## WHAT TO DO
Find the lines with the string "soft" and return them.

## ENTRIES
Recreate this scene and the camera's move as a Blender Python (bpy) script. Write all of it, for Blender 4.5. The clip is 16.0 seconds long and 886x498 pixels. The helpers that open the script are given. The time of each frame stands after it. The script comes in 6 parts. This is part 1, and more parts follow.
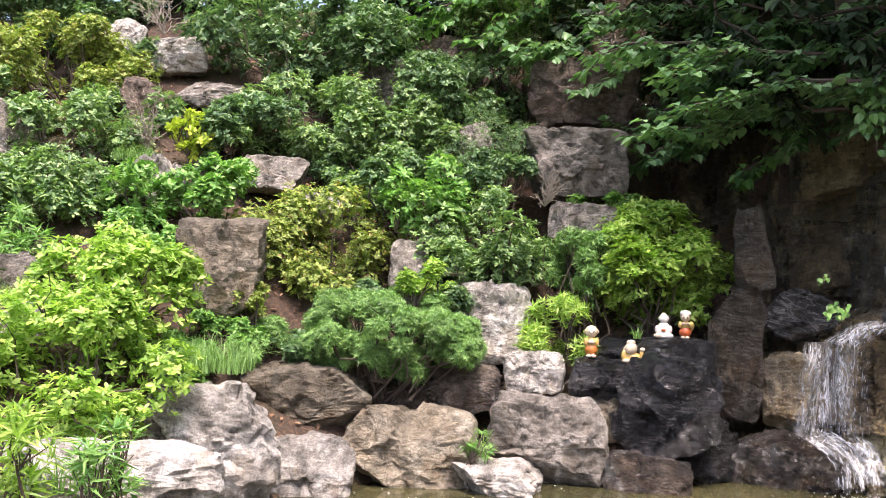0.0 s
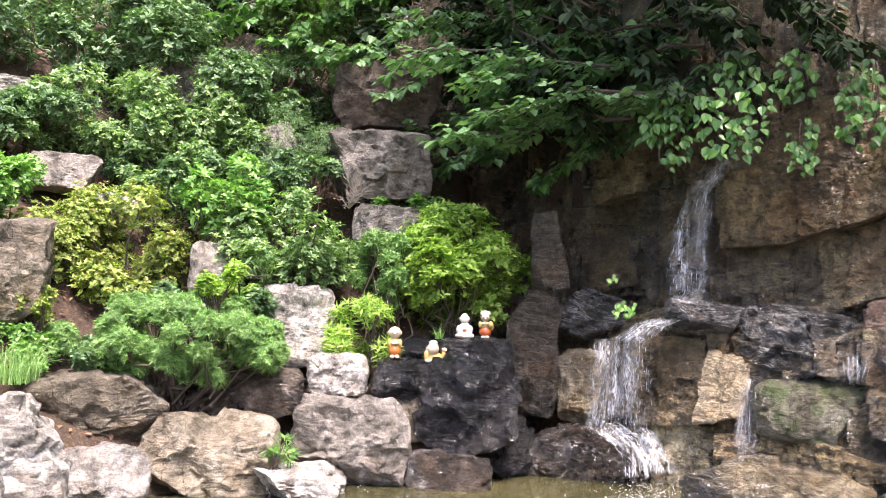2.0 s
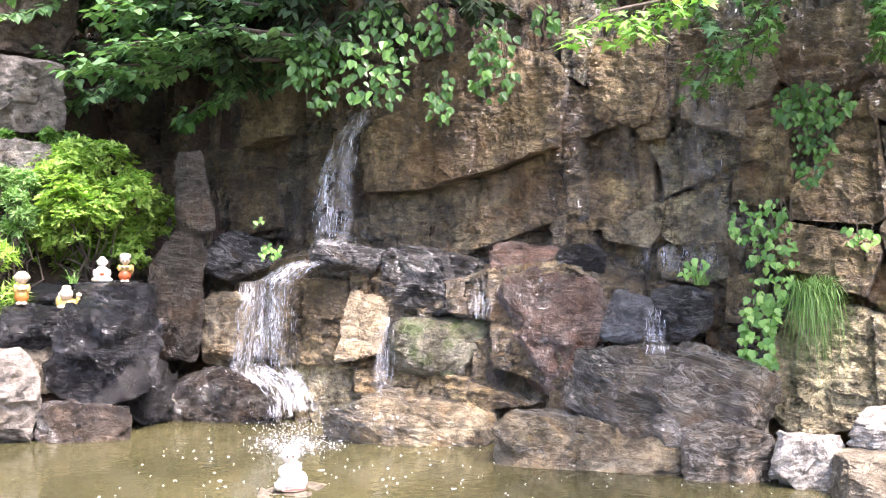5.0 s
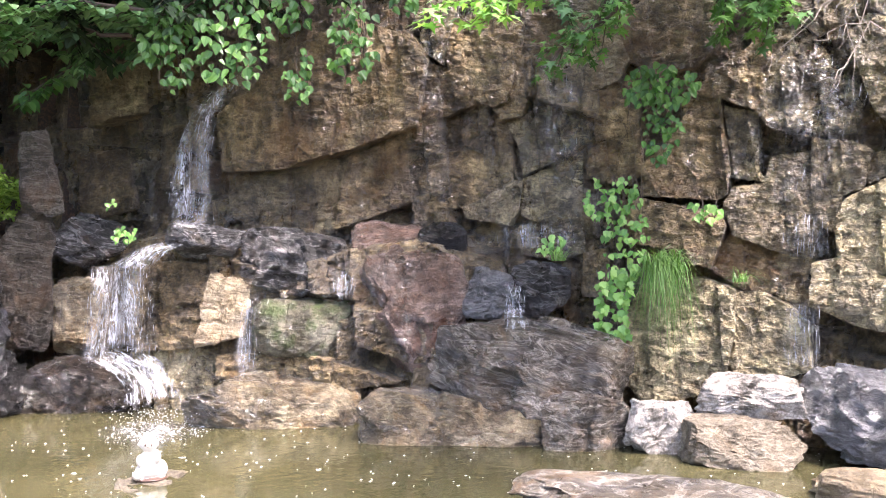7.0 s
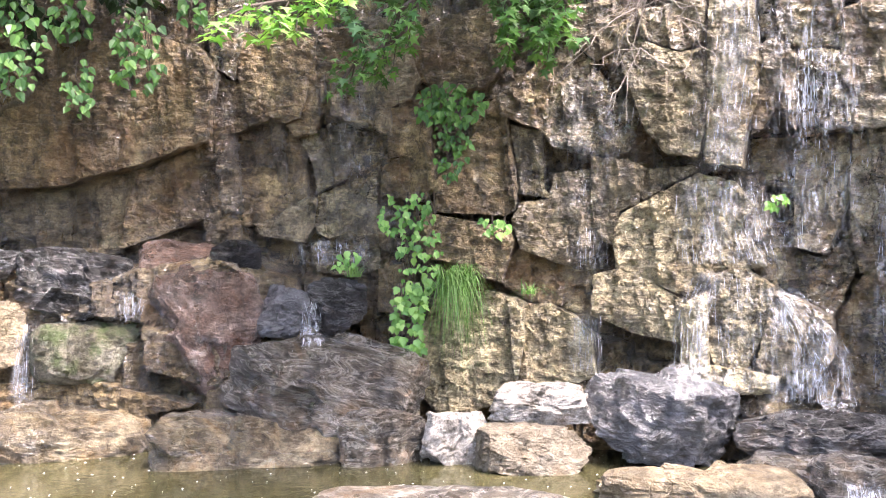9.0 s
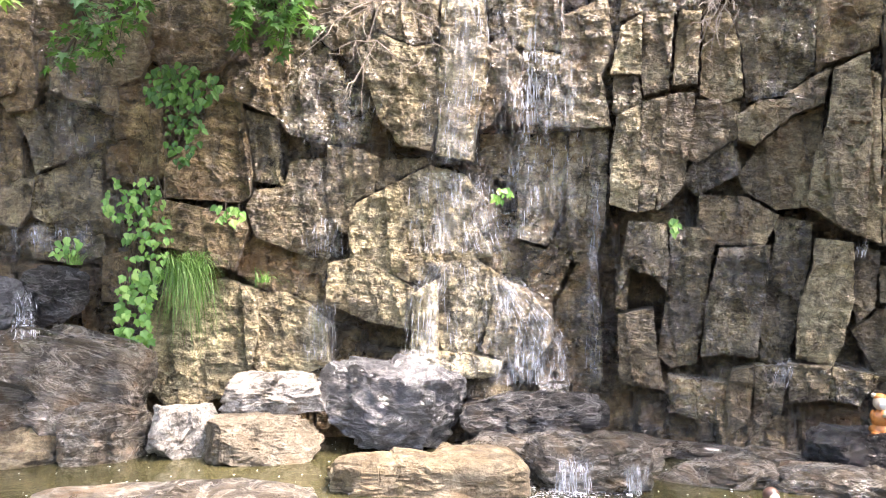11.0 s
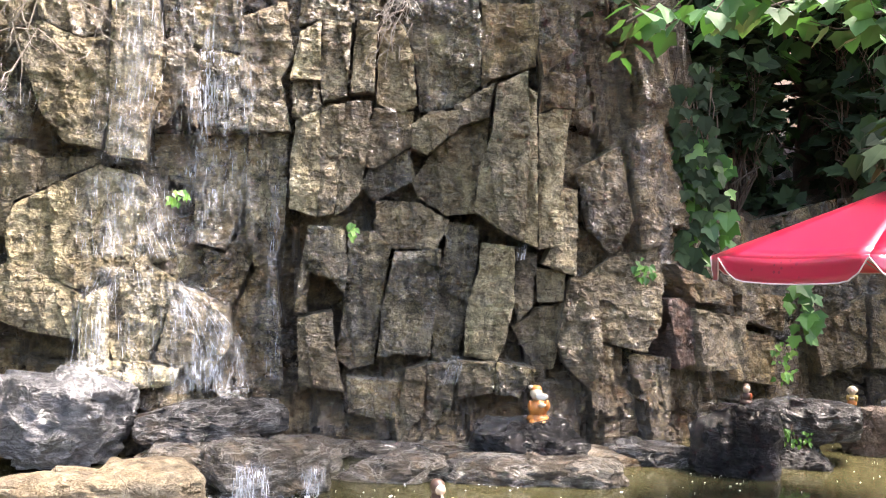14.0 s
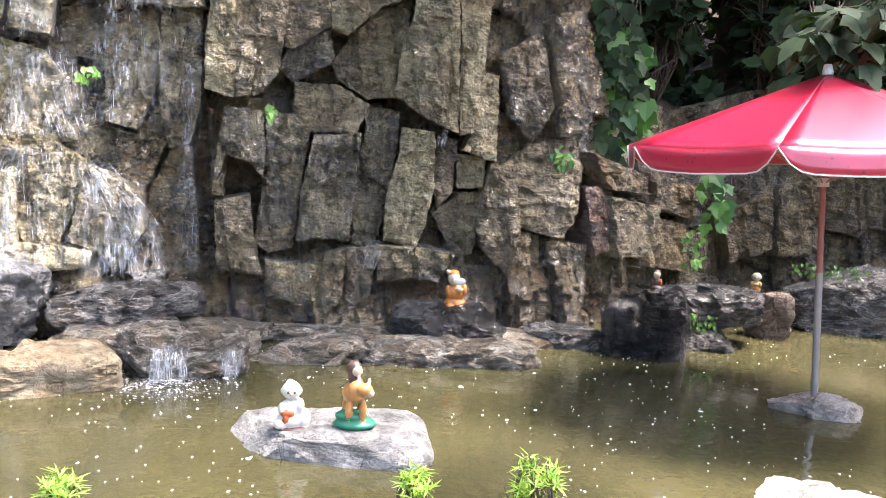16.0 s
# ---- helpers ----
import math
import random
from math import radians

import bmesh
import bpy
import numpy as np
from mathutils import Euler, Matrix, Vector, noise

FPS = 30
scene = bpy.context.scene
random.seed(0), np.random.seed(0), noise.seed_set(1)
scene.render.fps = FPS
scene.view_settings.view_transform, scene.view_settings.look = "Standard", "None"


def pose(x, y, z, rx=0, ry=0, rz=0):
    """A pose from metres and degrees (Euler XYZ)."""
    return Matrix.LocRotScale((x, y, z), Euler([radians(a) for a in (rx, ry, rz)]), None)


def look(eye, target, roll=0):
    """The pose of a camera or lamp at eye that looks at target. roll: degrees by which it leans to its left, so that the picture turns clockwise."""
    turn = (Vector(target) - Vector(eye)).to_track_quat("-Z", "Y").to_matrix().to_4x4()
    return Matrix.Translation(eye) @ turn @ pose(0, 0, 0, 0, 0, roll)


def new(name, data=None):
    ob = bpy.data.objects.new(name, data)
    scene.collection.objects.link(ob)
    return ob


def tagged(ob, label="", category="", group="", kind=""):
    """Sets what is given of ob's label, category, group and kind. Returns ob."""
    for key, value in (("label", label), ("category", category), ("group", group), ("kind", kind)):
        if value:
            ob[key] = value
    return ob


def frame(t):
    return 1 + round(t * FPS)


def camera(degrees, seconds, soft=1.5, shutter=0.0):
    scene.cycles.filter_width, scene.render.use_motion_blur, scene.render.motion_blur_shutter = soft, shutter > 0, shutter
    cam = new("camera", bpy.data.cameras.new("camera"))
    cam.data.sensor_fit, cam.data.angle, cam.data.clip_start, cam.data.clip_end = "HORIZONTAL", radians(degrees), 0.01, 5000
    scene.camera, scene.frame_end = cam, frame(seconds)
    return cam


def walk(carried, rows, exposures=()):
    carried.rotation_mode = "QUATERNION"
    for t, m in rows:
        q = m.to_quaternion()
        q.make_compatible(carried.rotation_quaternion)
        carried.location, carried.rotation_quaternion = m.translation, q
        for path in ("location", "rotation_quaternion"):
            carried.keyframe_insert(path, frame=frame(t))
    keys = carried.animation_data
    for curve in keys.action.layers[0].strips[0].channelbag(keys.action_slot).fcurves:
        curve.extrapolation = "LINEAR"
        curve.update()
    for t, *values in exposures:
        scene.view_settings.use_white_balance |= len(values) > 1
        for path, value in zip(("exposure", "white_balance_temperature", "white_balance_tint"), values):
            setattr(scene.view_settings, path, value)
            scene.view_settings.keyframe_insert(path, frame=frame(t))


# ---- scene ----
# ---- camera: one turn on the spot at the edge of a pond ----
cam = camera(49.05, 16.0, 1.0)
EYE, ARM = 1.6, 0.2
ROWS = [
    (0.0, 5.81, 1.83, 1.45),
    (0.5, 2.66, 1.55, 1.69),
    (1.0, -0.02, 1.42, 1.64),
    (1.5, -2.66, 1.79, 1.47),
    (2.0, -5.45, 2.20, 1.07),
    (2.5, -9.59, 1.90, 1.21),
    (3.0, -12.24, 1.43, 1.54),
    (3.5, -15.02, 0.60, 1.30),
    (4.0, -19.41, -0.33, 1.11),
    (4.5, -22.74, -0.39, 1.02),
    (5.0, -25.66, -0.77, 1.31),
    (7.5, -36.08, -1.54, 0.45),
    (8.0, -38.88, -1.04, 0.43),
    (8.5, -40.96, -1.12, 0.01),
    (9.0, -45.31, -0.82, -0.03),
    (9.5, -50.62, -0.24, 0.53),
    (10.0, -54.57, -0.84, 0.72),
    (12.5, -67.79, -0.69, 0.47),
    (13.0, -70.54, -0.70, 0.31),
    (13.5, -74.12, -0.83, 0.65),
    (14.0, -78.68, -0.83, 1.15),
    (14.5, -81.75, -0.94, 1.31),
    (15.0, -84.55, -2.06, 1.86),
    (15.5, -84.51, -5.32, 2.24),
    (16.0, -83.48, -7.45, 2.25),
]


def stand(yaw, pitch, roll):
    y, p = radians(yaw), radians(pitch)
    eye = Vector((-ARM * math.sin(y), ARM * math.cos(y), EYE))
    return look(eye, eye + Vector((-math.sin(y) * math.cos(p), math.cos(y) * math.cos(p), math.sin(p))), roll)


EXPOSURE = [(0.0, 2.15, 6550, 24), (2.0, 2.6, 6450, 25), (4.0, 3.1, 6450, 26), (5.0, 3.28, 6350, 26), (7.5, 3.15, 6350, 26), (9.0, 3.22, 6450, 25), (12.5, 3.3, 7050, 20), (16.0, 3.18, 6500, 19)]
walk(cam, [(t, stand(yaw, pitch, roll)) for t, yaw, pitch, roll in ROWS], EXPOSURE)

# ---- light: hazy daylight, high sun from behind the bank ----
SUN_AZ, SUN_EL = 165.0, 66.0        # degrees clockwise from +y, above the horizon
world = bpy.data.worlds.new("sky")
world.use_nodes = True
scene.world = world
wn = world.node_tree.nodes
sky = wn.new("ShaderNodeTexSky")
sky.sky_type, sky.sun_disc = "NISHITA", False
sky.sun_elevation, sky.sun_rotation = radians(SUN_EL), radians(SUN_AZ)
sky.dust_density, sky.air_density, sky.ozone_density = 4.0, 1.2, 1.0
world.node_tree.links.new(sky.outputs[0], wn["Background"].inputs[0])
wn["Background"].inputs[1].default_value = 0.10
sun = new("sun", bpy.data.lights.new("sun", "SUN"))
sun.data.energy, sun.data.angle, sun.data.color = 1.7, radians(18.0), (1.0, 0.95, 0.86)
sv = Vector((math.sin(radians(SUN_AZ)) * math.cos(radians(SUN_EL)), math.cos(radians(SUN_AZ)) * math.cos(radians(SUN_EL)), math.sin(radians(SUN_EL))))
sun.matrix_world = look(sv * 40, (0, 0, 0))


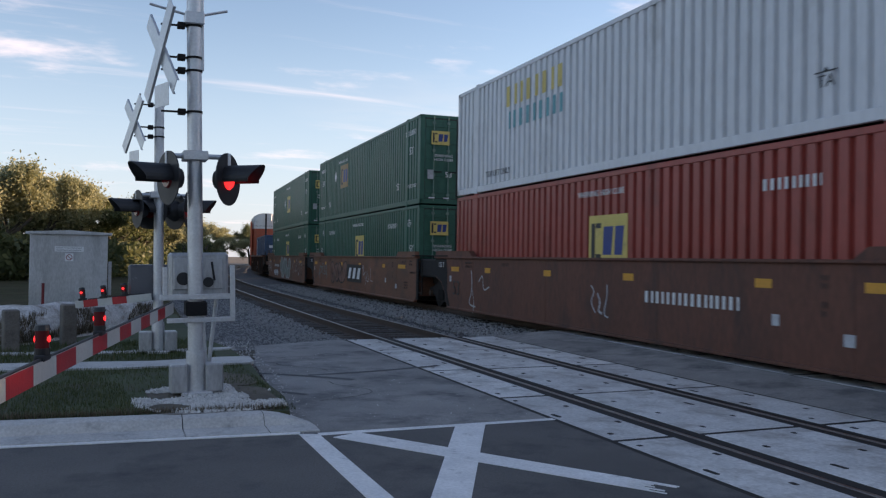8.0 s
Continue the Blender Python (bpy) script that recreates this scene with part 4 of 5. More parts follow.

## THE OUTPUT
def camera(degrees, seconds, soft=1.5, shutter=0.0):
    scene.cycles.filter_width, scene.render.use_motion_blur, scene.render.motion_blur_shutter = soft, shutter > 0, shutter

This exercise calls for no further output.